Calcification, or calcium deposits, can result from poor food choices, causing a dietary imbalance. This is compounded by a sedentary lifestyle and obesity. Calcium supplementation without the complementary and necessary vitamins and minerals can also exacerbate the problem.

 

Basics of Heart Health

 

In summary, vitamins and minerals for heart health are essential, readily available and quite affordable, especially if incorporated into your dietary intake. Some dietary changes can turn your health around.
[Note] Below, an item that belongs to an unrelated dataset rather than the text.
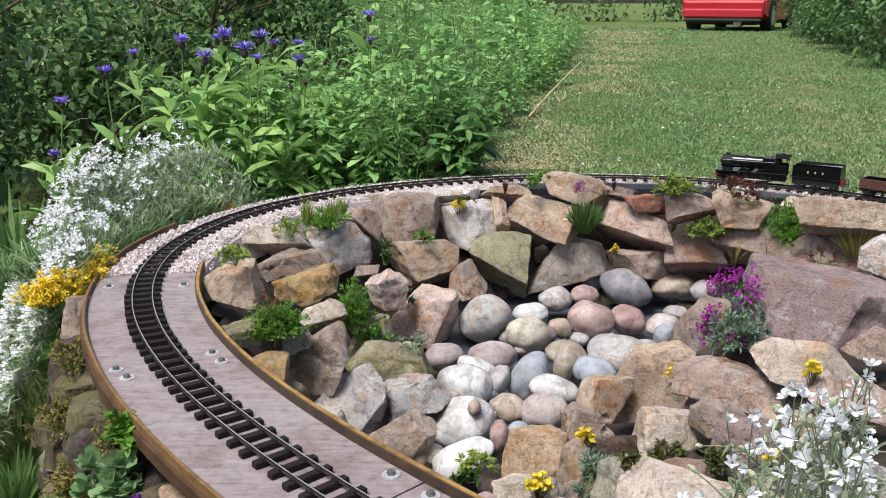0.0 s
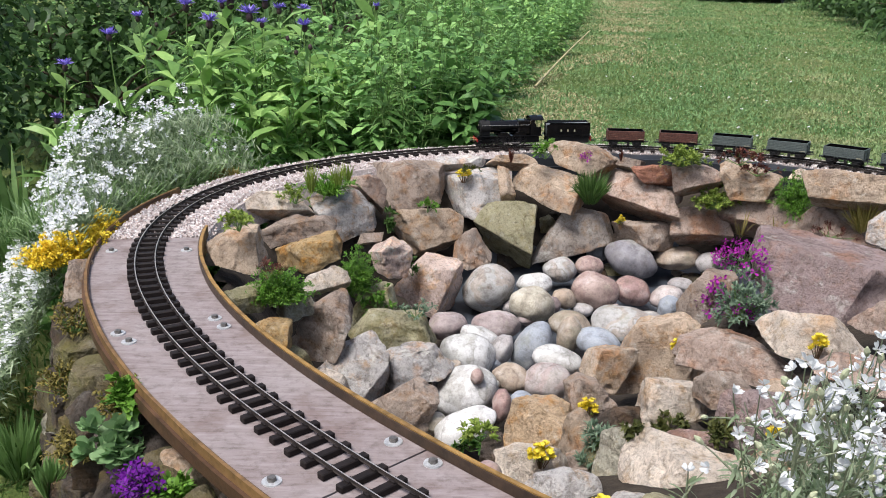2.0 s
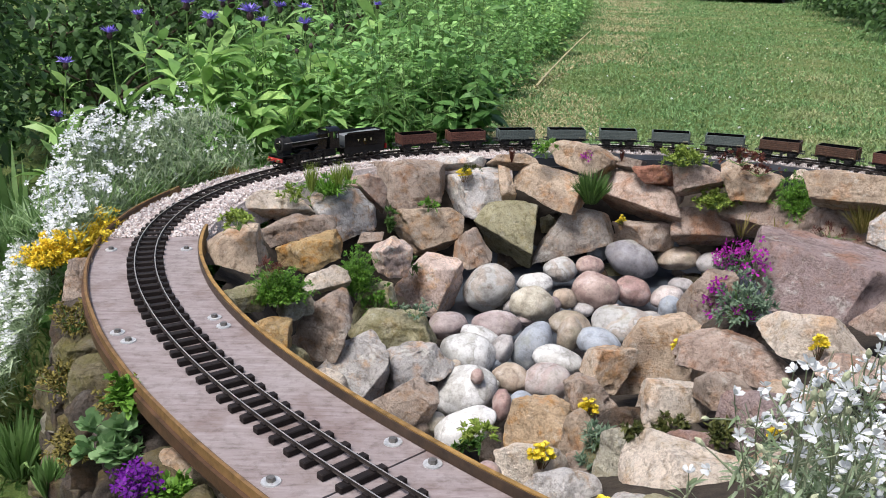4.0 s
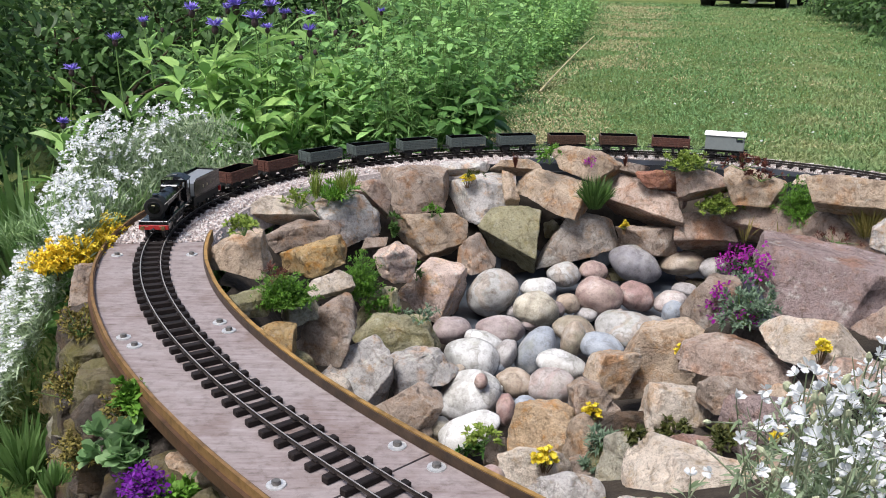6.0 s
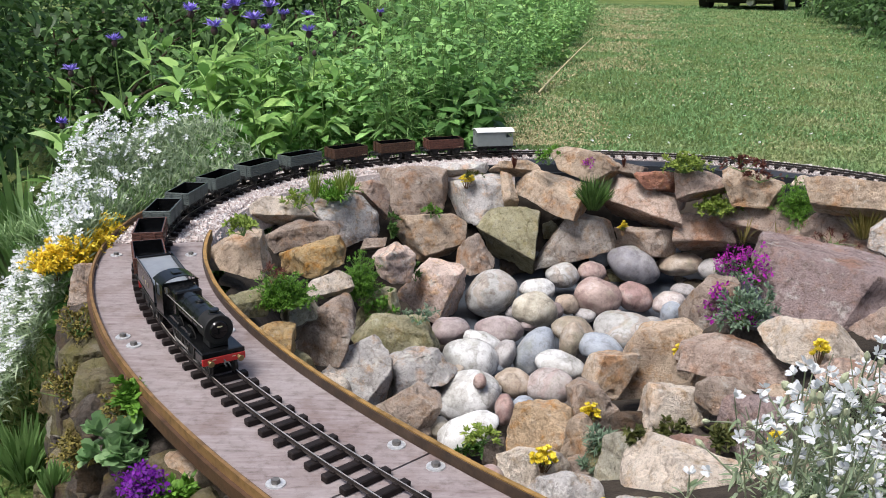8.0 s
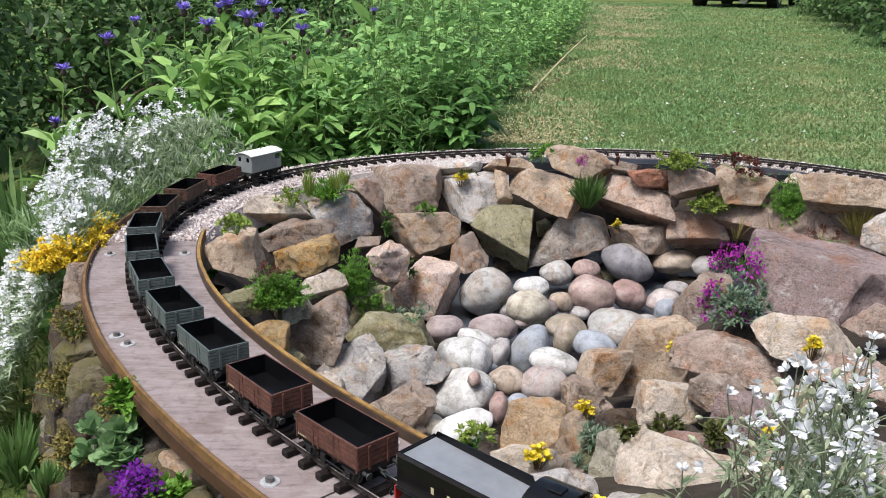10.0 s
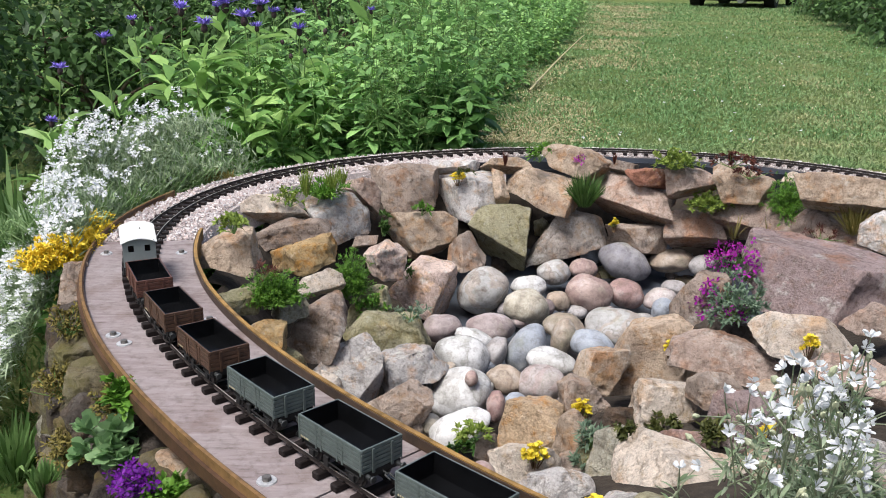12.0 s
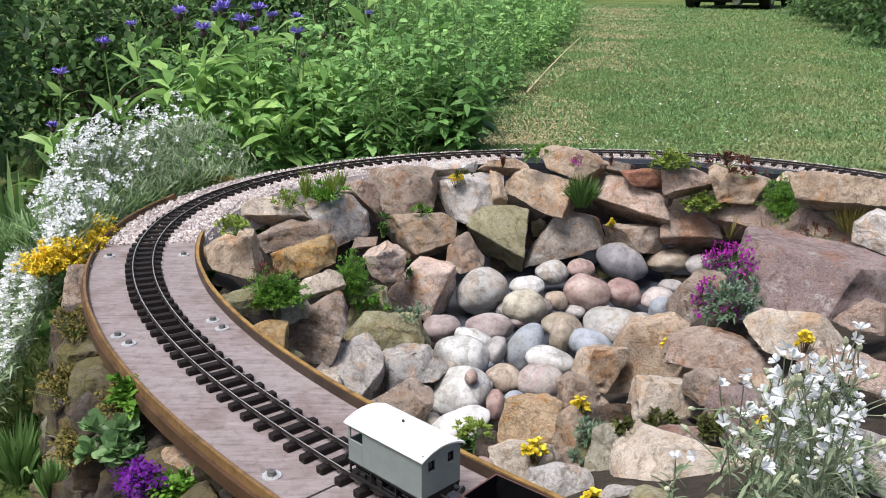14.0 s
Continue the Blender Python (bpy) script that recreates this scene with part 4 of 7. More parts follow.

Swap out low-nutrient, high sugar processed foods, and replace with whole fresh meat, vegetables and fruit.

 

Regarding supplementation, please do your research and do not start anything without consulting your primary care provider for advice, especially if you are trying to address an existing issue.

 

Regular blood testing is par for the course when adding some supplements so you don’t accidentally get to a toxic level and end up causing more harm than good.  It’s also a good idea to keep a blood pressure log, especially if you already carry a diagnosis of hypertension, just to make sure you aren’t exacerbating your symptoms.

 

By no means is this an exclusive or comprehensive list.  There are many more options for heart health, however, these few are some of the most common and carry the most published studies to back their claim to heart health fame.  Each person has varying degrees of vitamin and mineral needs and what works for one may not be the whole answer for another.

 

Vitamins and minerals are found naturally in food sources but it’s impossible to tell exactly how much you’ll get from any one meal, particularly if the foods are processed, which impact the results.

 

Supplements, as with any new medicine, should be started one at a time to be sure there are no untoward side effects with each before adding another.  Otherwise, you may have a hard time figuring out what is causing which symptom.  Likewise, you’ll never know which vitamin or mineral is actually helping.

 

And finally, supplements are exactly that… supplemental.  They aren’t intended to replace a balanced diet and regular exercise.  Just because you are taking a couple heart-healthy vitamins and minerals doesn’t negate the need to be wise in food choices on the norm.

 

It’s okay to enjoy that juicy cheeseburger every once in a while, but it should be a treat and not a regular meal.

Conclusion

 

Making positive changes to your diet and exercise patterns will almost certainly be the biggest single factor in improving the health of your heart and cardiovascular system. This will also have flow-on effect on your overall health and wellbeing, and will add useful and useable years to your life.

 

Learning which vitamins and minerals support heart health, and what foods they are naturally found in, will be an excellent starting point. For many people, for various reasons, supplementation will be necessary.

 

If used properly and monitored by a primary care provider for any necessary adjustments, vitamins and minerals can help prevent and even reverse damage to the cardiovascular system.

 

None of us are getting any younger and there is no better time than now to start considering how to keep that ticker ticking efficiently, for as long as possible.